#### EXERCISE REQUIREMENTS:
Reproduce the listing verbatim.

#### DATA SEGMENT:
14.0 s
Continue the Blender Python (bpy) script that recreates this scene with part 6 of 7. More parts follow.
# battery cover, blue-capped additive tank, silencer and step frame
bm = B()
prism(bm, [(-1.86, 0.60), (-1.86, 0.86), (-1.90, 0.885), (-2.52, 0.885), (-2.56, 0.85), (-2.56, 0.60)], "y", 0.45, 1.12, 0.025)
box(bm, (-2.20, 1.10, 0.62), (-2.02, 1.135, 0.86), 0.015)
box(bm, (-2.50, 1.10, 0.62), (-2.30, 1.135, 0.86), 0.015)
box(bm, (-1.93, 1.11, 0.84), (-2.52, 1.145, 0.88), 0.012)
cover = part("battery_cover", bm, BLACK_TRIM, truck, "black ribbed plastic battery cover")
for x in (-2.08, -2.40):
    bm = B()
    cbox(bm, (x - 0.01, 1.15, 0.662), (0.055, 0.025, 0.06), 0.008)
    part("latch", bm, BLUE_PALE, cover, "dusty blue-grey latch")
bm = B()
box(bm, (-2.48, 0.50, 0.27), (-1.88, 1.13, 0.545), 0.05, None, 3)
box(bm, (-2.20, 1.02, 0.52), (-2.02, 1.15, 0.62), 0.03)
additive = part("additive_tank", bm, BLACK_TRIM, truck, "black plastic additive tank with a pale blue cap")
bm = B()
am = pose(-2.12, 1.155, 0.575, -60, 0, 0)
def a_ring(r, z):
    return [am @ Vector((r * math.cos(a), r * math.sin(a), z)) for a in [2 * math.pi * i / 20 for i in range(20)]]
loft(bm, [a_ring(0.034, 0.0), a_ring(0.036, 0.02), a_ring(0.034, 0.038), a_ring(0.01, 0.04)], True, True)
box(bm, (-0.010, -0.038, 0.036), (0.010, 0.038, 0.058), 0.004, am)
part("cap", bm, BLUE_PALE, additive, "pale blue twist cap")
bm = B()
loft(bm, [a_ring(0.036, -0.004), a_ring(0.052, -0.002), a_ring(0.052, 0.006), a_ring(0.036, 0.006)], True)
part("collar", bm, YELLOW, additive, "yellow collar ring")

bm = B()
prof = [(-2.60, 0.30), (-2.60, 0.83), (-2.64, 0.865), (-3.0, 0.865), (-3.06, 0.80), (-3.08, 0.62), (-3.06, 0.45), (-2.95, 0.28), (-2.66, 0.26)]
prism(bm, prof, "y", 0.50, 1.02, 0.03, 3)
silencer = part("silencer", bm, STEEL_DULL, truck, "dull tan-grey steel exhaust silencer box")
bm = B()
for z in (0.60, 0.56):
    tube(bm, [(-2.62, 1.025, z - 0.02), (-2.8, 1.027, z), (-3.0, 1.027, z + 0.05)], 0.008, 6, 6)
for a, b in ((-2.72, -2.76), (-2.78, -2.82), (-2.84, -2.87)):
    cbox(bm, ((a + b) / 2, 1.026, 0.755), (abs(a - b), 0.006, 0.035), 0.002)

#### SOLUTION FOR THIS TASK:
14.0 s
Continue the Blender Python (bpy) script that recreates this scene with part 6 of 7. More parts follow.
# battery cover, blue-capped additive tank, silencer and step frame
bm = B()
prism(bm, [(-1.86, 0.60), (-1.86, 0.86), (-1.90, 0.885), (-2.52, 0.885), (-2.56, 0.85), (-2.56, 0.60)], "y", 0.45, 1.12, 0.025)
box(bm, (-2.20, 1.10, 0.62), (-2.02, 1.135, 0.86), 0.015)
box(bm, (-2.50, 1.10, 0.62), (-2.30, 1.135, 0.86), 0.015)
box(bm, (-1.93, 1.11, 0.84), (-2.52, 1.145, 0.88), 0.012)
cover = part("battery_cover", bm, BLACK_TRIM, truck, "black ribbed plastic battery cover")
for x in (-2.08, -2.40):
    bm = B()
    cbox(bm, (x - 0.01, 1.15, 0.662), (0.055, 0.025, 0.06), 0.008)
    part("latch", bm, BLUE_PALE, cover, "dusty blue-grey latch")
bm = B()
box(bm, (-2.48, 0.50, 0.27), (-1.88, 1.13, 0.545), 0.05, None, 3)
box(bm, (-2.20, 1.02, 0.52), (-2.02, 1.15, 0.62), 0.03)
additive = part("additive_tank", bm, BLACK_TRIM, truck, "black plastic additive tank with a pale blue cap")
bm = B()
am = pose(-2.12, 1.155, 0.575, -60, 0, 0)
def a_ring(r, z):
    return [am @ Vector((r * math.cos(a), r * math.sin(a), z)) for a in [2 * math.pi * i / 20 for i in range(20)]]
loft(bm, [a_ring(0.034, 0.0), a_ring(0.036, 0.02), a_ring(0.034, 0.038), a_ring(0.01, 0.04)], True, True)
box(bm, (-0.010, -0.038, 0.036), (0.010, 0.038, 0.058), 0.004, am)
part("cap", bm, BLUE_PALE, additive, "pale blue twist cap")
bm = B()
loft(bm, [a_ring(0.036, -0.004), a_ring(0.052, -0.002), a_ring(0.052, 0.006), a_ring(0.036, 0.006)], True)
part("collar", bm, YELLOW, additive, "yellow collar ring")

bm = B()
prof = [(-2.60, 0.30), (-2.60, 0.83), (-2.64, 0.865), (-3.0, 0.865), (-3.06, 0.80), (-3.08, 0.62), (-3.06, 0.45), (-2.95, 0.28), (-2.66, 0.26)]
prism(bm, prof, "y", 0.50, 1.02, 0.03, 3)
silencer = part("silencer", bm, STEEL_DULL, truck, "dull tan-grey steel exhaust silencer box")
bm = B()
for z in (0.60, 0.56):
    tube(bm, [(-2.62, 1.025, z - 0.02), (-2.8, 1.027, z), (-3.0, 1.027, z + 0.05)], 0.008, 6, 6)
for a, b in ((-2.72, -2.76), (-2.78, -2.82), (-2.84, -2.87)):
    cbox(bm, ((a + b) / 2, 1.026, 0.755), (abs(a - b), 0.006, 0.035), 0.002)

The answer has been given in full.